Vivências delas

Constantemente situações que retratam desrespeito e machismo são vistas. Em relacionamentos íntimo e de afeto são visíveis. Claro que, muitas vezes, as próprias mulheres percebem. Outras vezes, elas nem tomam conhecimento. 

Reprodução

E foi em um dia desses, mais precisamente em uma drogaria localizada na Praça 8 de Abril, aqui em Cuiabá, que presenciei algo lamentável. Costumo usar o caixa 24 horas do local, e já realizar as compras de remédio da família em mencionado local. Sábado à tarde, aproximadamente às 13 horas. Entrei e cumprimentei as pessoas que por lá trabalham, pois, já as conheço. Me dirigi ao caixa 24 horas. Adentrou à farmácia um senhor de aproximadamente 60 anos. A atendente, então, o perguntou sobre o estado de saúde da esposa dele, o que me fez compreender, mesmo sem participar da conversa, que a companheira estaria atravessando por enfermidade grave. Ele respondeu que ela estaria se tratando, seguindo as orientações médicas. O homem, em voz alta, diz à atendente: “Vou lá no carro ver se é essa m%$#@ que ela quer.” 

 

E foi no momento acima, após essa fala, que me ative ao diálogo, e parei para prestar a atenção em tudo à volta.

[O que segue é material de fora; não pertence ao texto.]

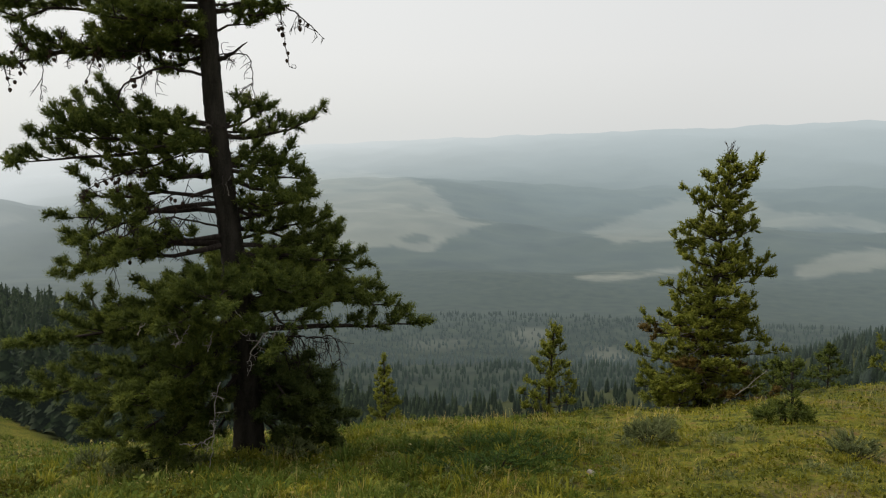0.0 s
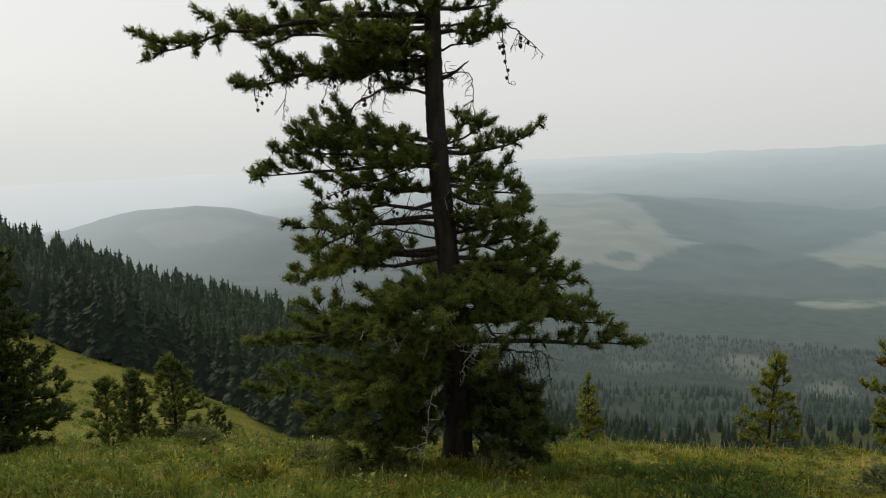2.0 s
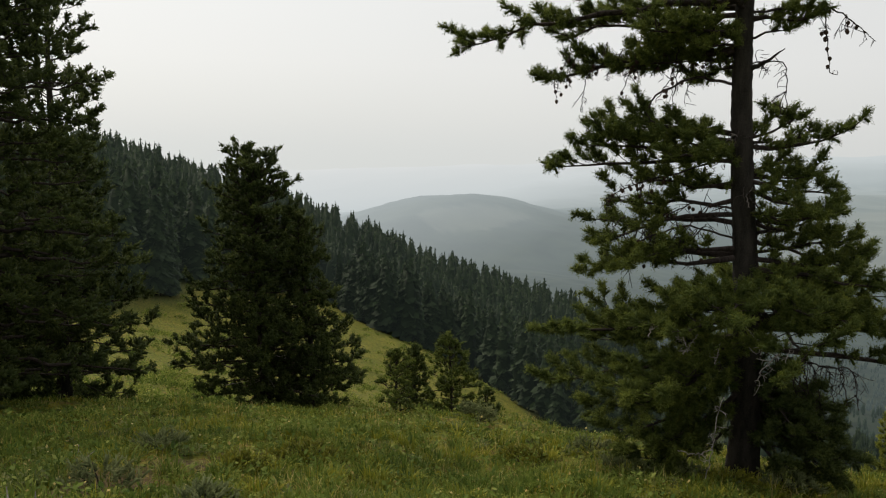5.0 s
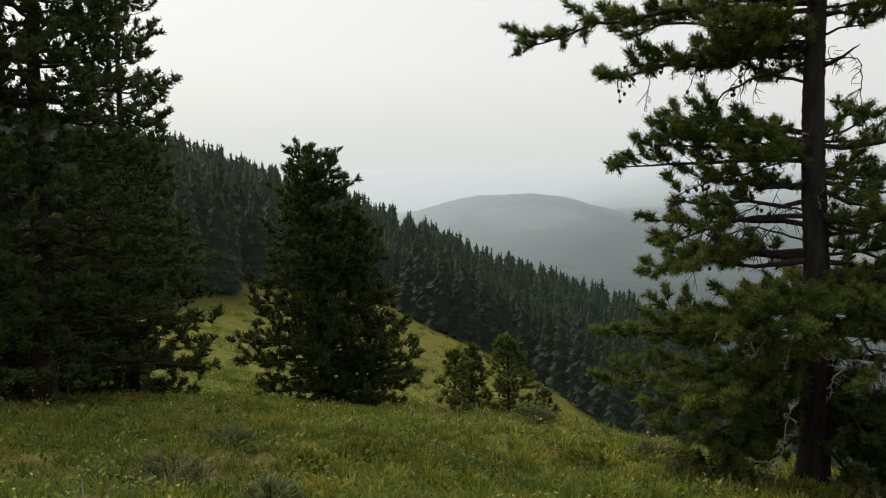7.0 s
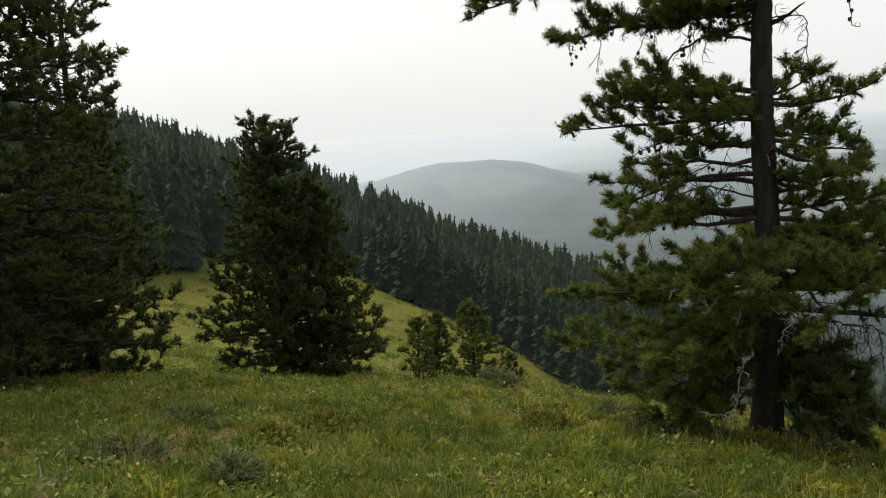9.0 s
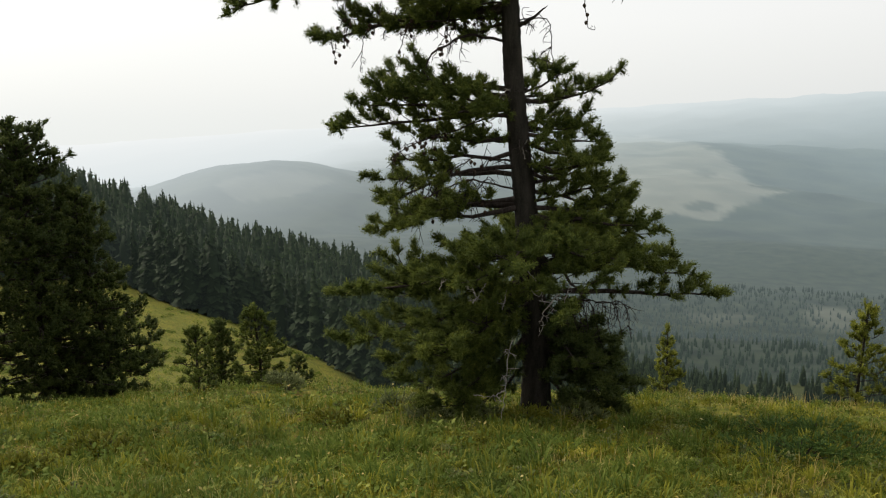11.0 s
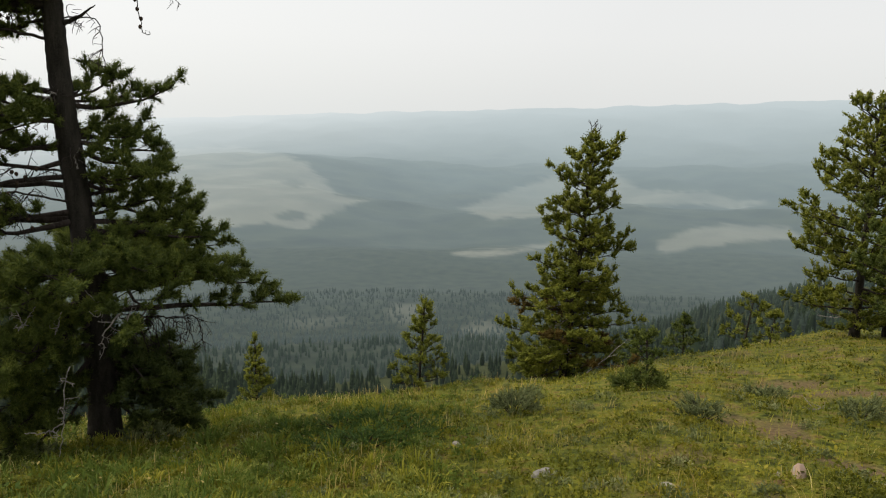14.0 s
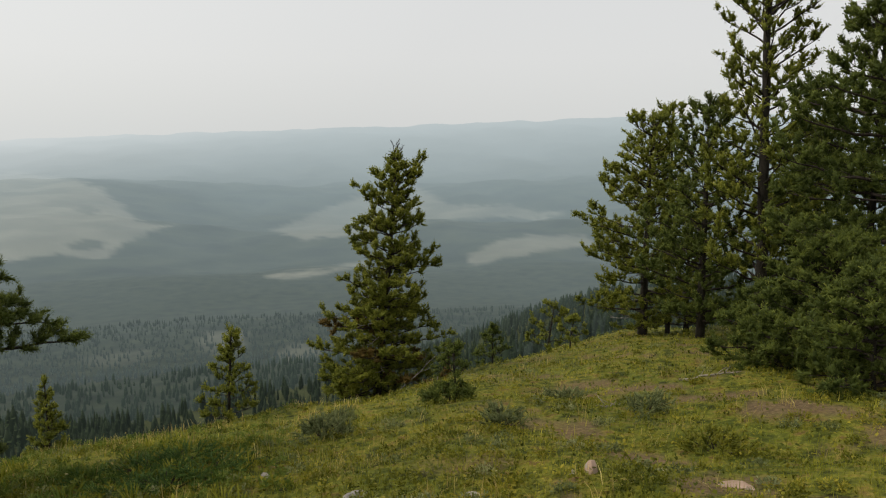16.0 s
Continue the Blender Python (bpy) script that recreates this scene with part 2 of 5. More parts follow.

Ele balançou nas mãos o que chamou de “essa m%$#@” e foi até o carro levar para a sua esposa ver se era o que queria. O carro do casal era uma caminhonete nova, modelo hilux, onde a esposa dele, doente, se encontrava.  Quando o marido chegou com o produto a lhe mostrar, sorriu e balançou positivamente com a cabeça, denotando ser o que estaria precisando, ou querendo. Ele, sem dar muita atenção, se virou, voltou para dentro do local, farmácia, onde a atendente e eu estávamos e disse: “Vou levar isso aqui. É essa a m%$#@ que ela quer”. 

 

O homem agiu normalmente frente a como se portou. Aliás, como se fosse normal, ética e correta a sua atitude. A atendente, por sua vez, educada ao extremo, embalou os produtos, inclusive aquilo que ele se referiu a “fezes”, para a sua companheira, e o entregou. Vida que seguiu…

 

A mulher que estava no carro, doente, usava máscara de proteção em seu rosto. Por certo, com medo de se contaminar com outra enfermidade. Se encontrava frágil pela doença, e, com todo cuidado quanto à imunidade. Já o homem, aquele que é, ou deveria ser o seu parceiro (na alegria e na tristeza, na saúde ou na doença…), aparentava estar bastante forte fisicamente.

 

É muito importante ressaltar o que era a m%$#@, que o sujeito se referiu. O produto era um shampoo que lava colorido, um tonalizante, estilo biocolor ou koleston. Ela, mesmo com a doença, queria estar bem, provavelmente, com muita vontade de viver, de sair daquela enfermidade. Não é possível mensurar o sofrimento dela com a doença. São informações que não pude aferir. Mas, com toda certeza, experimentou e estaria experimentando sofrimento. 

 

Em meio a tudo isso, claro, fui apenas usar o caixa eletrônico, mas parei para observar toda a conjuntura posta. O meu feminismo, a minha defesa às mulheres, não tira férias em momento algum. Acho que nem mesmo a atendente da farmácia percebeu que fiquei a fitar sobre o fato. Qual o significado de tudo isso?

 

É evidente que se houvesse um xingamento desse homem para com a mulher, tudo estaria mais fácil de compreender. Haveria intervenção da minha parte, ou da funcionária do local. Porém, a ferida não foi exposta. Ela ficou “pairando”.  Foi possível perceber se cuidar de um homem grosso e sem paciência com aquela que dividia a vida em comum, em momento de doença dela. E qual doença essa senhora estaria acometida? Doença psicossomática? Ora, ora, quantas dúvidas e explicações em apenas alguns minutos. Quanto tempo de união teria esse casal? E quantas situações similares a essa ela já teria passado? 

 

Violências que deixam marcas expostas ou não. Violências mostradas em ações. Violências por anos a fio. Violências que machucam, causam doenças, e matam de vez, ou aos poucos…

 

O que mais precisamos presenciar contra mulheres? Para, de fato, acreditar… 

 

(*) ROSANA LEITE ANTUNES DE BARROS é Defensora Pública Estadual.